Begin
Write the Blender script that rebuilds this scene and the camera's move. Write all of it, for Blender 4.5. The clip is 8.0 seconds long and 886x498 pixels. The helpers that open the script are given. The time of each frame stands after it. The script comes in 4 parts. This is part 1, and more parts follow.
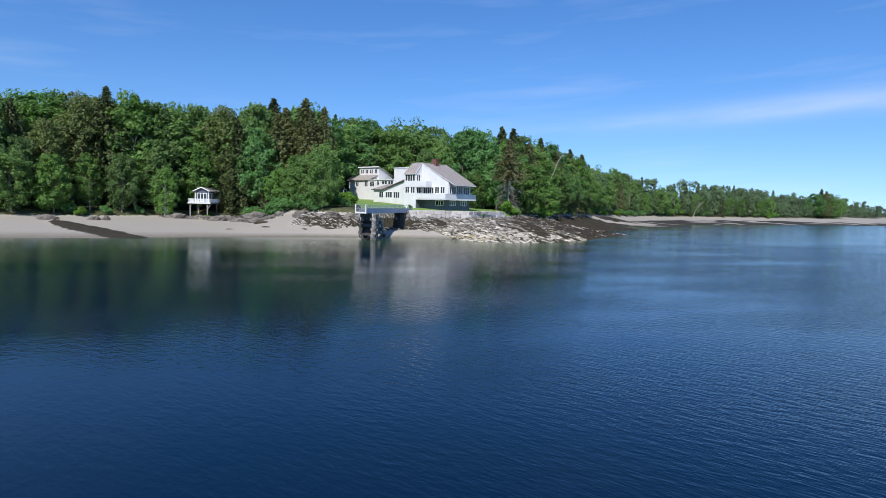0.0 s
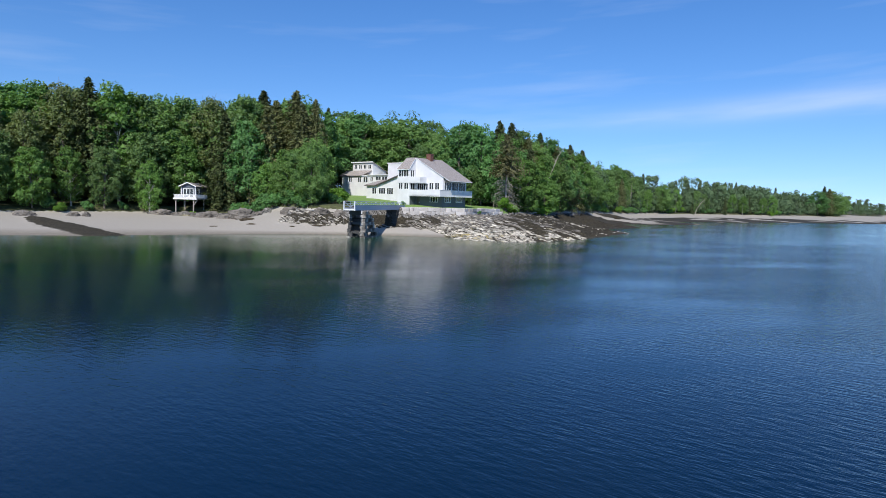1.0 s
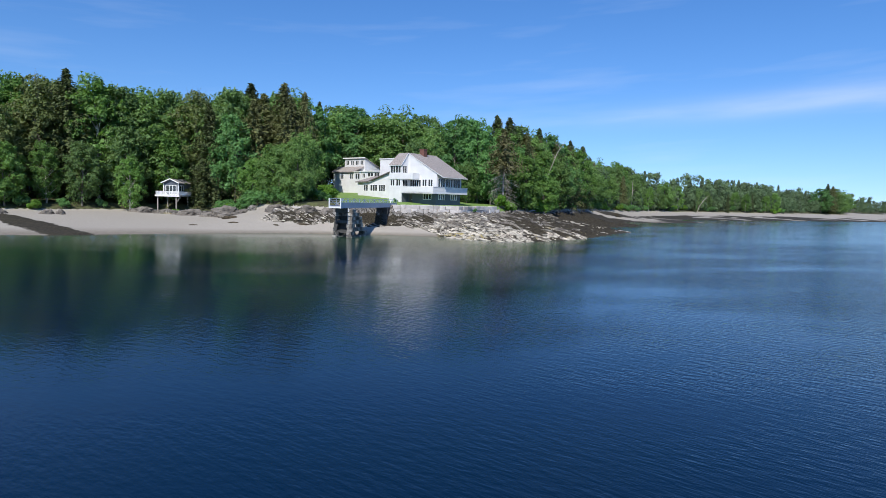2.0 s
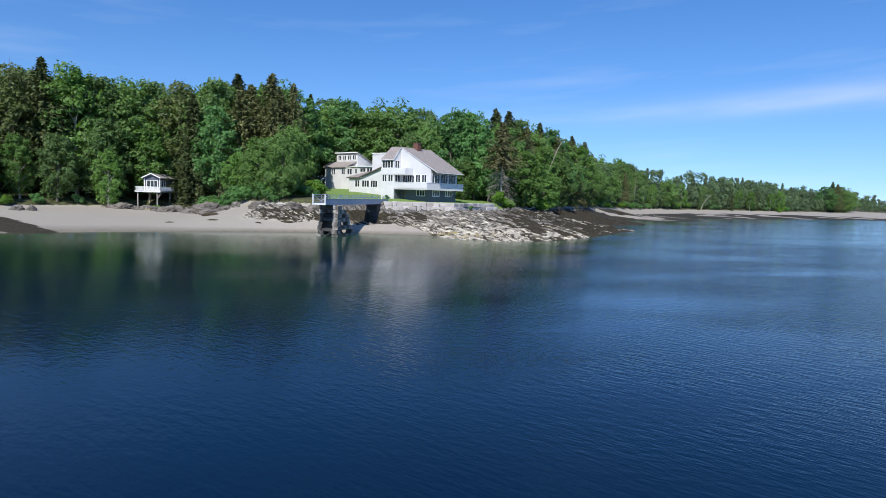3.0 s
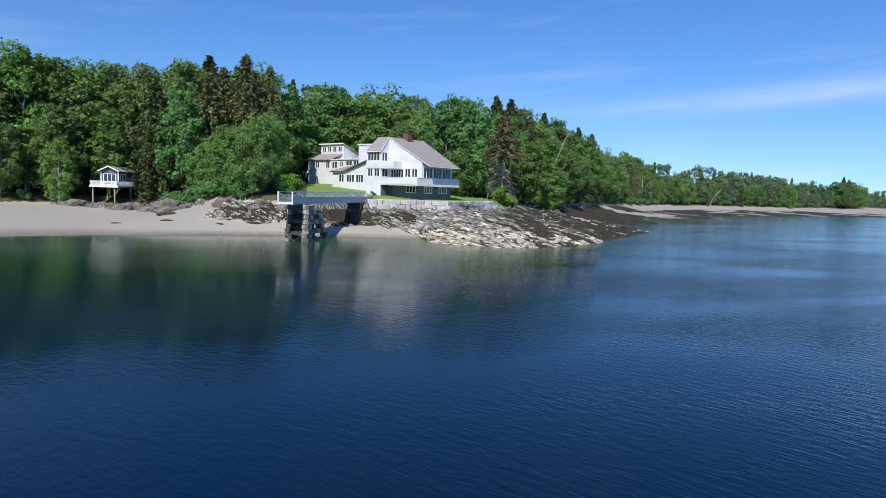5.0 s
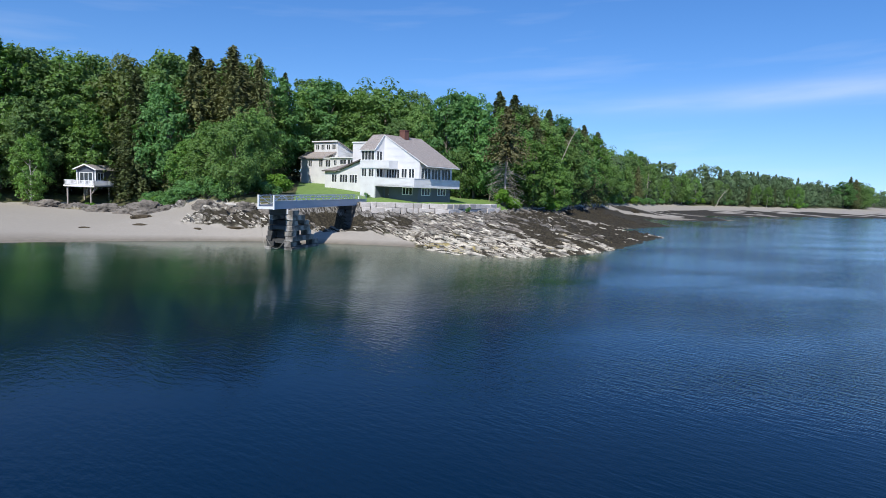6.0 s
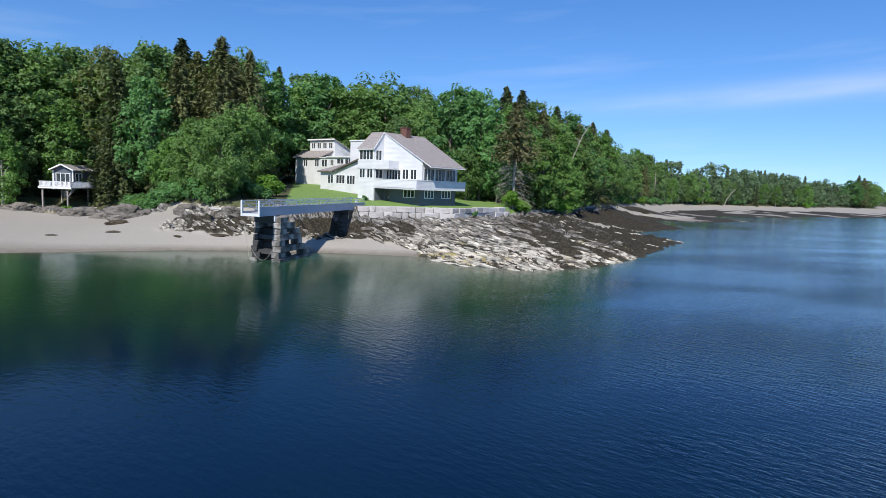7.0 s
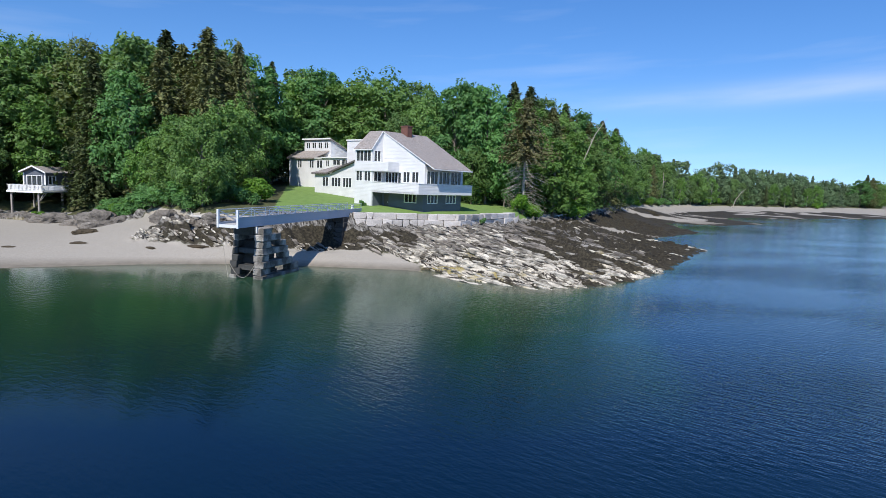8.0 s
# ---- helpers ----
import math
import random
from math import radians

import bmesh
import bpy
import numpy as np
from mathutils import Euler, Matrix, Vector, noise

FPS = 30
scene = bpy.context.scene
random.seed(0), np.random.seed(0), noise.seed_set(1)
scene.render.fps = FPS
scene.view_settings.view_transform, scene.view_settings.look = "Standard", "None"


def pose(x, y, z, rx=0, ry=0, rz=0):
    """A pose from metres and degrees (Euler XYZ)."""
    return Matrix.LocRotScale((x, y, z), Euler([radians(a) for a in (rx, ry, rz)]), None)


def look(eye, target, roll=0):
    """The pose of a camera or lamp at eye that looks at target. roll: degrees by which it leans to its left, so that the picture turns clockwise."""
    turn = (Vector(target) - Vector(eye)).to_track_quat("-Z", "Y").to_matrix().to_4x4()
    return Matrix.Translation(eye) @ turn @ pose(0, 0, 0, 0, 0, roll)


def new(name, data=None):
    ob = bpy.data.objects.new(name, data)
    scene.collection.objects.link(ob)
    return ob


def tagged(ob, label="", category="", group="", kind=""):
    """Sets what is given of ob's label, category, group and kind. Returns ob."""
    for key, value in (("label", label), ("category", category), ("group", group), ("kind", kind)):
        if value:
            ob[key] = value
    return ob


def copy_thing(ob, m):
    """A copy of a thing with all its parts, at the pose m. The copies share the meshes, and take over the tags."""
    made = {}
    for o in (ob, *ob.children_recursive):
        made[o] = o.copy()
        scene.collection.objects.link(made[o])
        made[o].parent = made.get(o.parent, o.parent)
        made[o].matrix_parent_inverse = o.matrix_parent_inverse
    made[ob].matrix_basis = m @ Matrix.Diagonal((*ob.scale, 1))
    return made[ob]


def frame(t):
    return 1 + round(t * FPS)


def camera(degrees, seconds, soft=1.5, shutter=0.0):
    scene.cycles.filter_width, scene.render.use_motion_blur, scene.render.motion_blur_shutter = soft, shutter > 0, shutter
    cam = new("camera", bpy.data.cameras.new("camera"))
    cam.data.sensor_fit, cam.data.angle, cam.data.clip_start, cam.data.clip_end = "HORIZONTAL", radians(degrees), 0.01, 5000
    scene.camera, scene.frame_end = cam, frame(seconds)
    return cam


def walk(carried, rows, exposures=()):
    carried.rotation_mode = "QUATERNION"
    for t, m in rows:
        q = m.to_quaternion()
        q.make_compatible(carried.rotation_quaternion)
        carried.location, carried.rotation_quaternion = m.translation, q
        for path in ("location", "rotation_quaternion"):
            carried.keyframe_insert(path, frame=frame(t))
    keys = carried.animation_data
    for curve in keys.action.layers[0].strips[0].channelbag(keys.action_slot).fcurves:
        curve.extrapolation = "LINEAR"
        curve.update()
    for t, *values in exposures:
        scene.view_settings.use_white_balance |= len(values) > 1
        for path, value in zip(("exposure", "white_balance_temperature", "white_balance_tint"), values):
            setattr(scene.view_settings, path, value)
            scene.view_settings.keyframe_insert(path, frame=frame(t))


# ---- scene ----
cam = camera(74.0, 8.0, soft=0.8)
PATH = [
    (0, (-0.264, -2.314, 6.483), (-0.325, -0.32, 6.335), 1.4),
    (0.5, (0.399, 0.004, 6.596), (0.336, 1.997, 6.441), 1.5),
    (1, (0.885, 2.604, 6.646), (0.823, 4.597, 6.485), 1.6),
    (1.5, (1.453, 5.448, 6.667), (1.391, 7.44, 6.502), 1.6),
    (3, (3.22, 14.811, 6.574), (3.154, 16.802, 6.395), 1.8),
    (3.5, (3.591, 18.091, 6.601), (3.525, 20.082, 6.417), 1.9),
    (4, (3.95, 21.591, 6.716), (3.882, 23.581, 6.527), 1.9),
    (4.5, (4.066, 25.116, 6.873), (3.998, 27.105, 6.678), 1.9),
    (6, (4.182, 35.845, 8.008), (4.111, 37.833, 7.797), 2.3),
    (6.5, (3.758, 39.579, 8.322), (3.686, 41.566, 8.106), 2.3),
    (7, (3.258, 43.337, 8.611), (3.185, 45.324, 8.393), 2.3),
    (7.5, (2.753, 47.164, 8.878), (2.678, 49.151, 8.657), 2.3),
    (8, (2.408, 51.151, 9.228), (2.332, 53.137, 9.007), 2.3),
]
walk(cam, [(t, look(eye, target, roll)) for t, eye, target, roll in PATH])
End
> **Exercise directions**: Copy every line of the data exactly as written, excluding the pictures.

> **Task answer**:
Write the Blender script that rebuilds this scene and the camera's move. Write all of it, for Blender 4.5. The clip is 8.0 seconds long and 886x498 pixels. The helpers that open the script are given. The time of each frame stands after it. The script comes in 4 parts. This is part 1, and more parts follow.
0.0 s
1.0 s
2.0 s
3.0 s
5.0 s
6.0 s
7.0 s
8.0 s
# ---- helpers ----
import math
import random
from math import radians

import bmesh
import bpy
import numpy as np
from mathutils import Euler, Matrix, Vector, noise

FPS = 30
scene = bpy.context.scene
random.seed(0), np.random.seed(0), noise.seed_set(1)
scene.render.fps = FPS
scene.view_settings.view_transform, scene.view_settings.look = "Standard", "None"


def pose(x, y, z, rx=0, ry=0, rz=0):
    """A pose from metres and degrees (Euler XYZ)."""
    return Matrix.LocRotScale((x, y, z), Euler([radians(a) for a in (rx, ry, rz)]), None)


def look(eye, target, roll=0):
    """The pose of a camera or lamp at eye that looks at target. roll: degrees by which it leans to its left, so that the picture turns clockwise."""
    turn = (Vector(target) - Vector(eye)).to_track_quat("-Z", "Y").to_matrix().to_4x4()
    return Matrix.Translation(eye) @ turn @ pose(0, 0, 0, 0, 0, roll)


def new(name, data=None):
    ob = bpy.data.objects.new(name, data)
    scene.collection.objects.link(ob)
    return ob


def tagged(ob, label="", category="", group="", kind=""):
    """Sets what is given of ob's label, category, group and kind. Returns ob."""
    for key, value in (("label", label), ("category", category), ("group", group), ("kind", kind)):
        if value:
            ob[key] = value
    return ob


def copy_thing(ob, m):
    """A copy of a thing with all its parts, at the pose m. The copies share the meshes, and take over the tags."""
    made = {}
    for o in (ob, *ob.children_recursive):
        made[o] = o.copy()
        scene.collection.objects.link(made[o])
        made[o].parent = made.get(o.parent, o.parent)
        made[o].matrix_parent_inverse = o.matrix_parent_inverse
    made[ob].matrix_basis = m @ Matrix.Diagonal((*ob.scale, 1))
    return made[ob]


def frame(t):
    return 1 + round(t * FPS)


def camera(degrees, seconds, soft=1.5, shutter=0.0):
    scene.cycles.filter_width, scene.render.use_motion_blur, scene.render.motion_blur_shutter = soft, shutter > 0, shutter
    cam = new("camera", bpy.data.cameras.new("camera"))
    cam.data.sensor_fit, cam.data.angle, cam.data.clip_start, cam.data.clip_end = "HORIZONTAL", radians(degrees), 0.01, 5000
    scene.camera, scene.frame_end = cam, frame(seconds)
    return cam


def walk(carried, rows, exposures=()):
    carried.rotation_mode = "QUATERNION"
    for t, m in rows:
        q = m.to_quaternion()
        q.make_compatible(carried.rotation_quaternion)
        carried.location, carried.rotation_quaternion = m.translation, q
        for path in ("location", "rotation_quaternion"):
            carried.keyframe_insert(path, frame=frame(t))
    keys = carried.animation_data
    for curve in keys.action.layers[0].strips[0].channelbag(keys.action_slot).fcurves:
        curve.extrapolation = "LINEAR"
        curve.update()
    for t, *values in exposures:
        scene.view_settings.use_white_balance |= len(values) > 1
        for path, value in zip(("exposure", "white_balance_temperature", "white_balance_tint"), values):
            setattr(scene.view_settings, path, value)
            scene.view_settings.keyframe_insert(path, frame=frame(t))


# ---- scene ----
cam = camera(74.0, 8.0, soft=0.8)
PATH = [
    (0, (-0.264, -2.314, 6.483), (-0.325, -0.32, 6.335), 1.4),
    (0.5, (0.399, 0.004, 6.596), (0.336, 1.997, 6.441), 1.5),
    (1, (0.885, 2.604, 6.646), (0.823, 4.597, 6.485), 1.6),
    (1.5, (1.453, 5.448, 6.667), (1.391, 7.44, 6.502), 1.6),
    (3, (3.22, 14.811, 6.574), (3.154, 16.802, 6.395), 1.8),
    (3.5, (3.591, 18.091, 6.601), (3.525, 20.082, 6.417), 1.9),
    (4, (3.95, 21.591, 6.716), (3.882, 23.581, 6.527), 1.9),
    (4.5, (4.066, 25.116, 6.873), (3.998, 27.105, 6.678), 1.9),
    (6, (4.182, 35.845, 8.008), (4.111, 37.833, 7.797), 2.3),
    (6.5, (3.758, 39.579, 8.322), (3.686, 41.566, 8.106), 2.3),
    (7, (3.258, 43.337, 8.611), (3.185, 45.324, 8.393), 2.3),
    (7.5, (2.753, 47.164, 8.878), (2.678, 49.151, 8.657), 2.3),
    (8, (2.408, 51.151, 9.228), (2.332, 53.137, 9.007), 2.3),
]
walk(cam, [(t, look(eye, target, roll)) for t, eye, target, roll in PATH])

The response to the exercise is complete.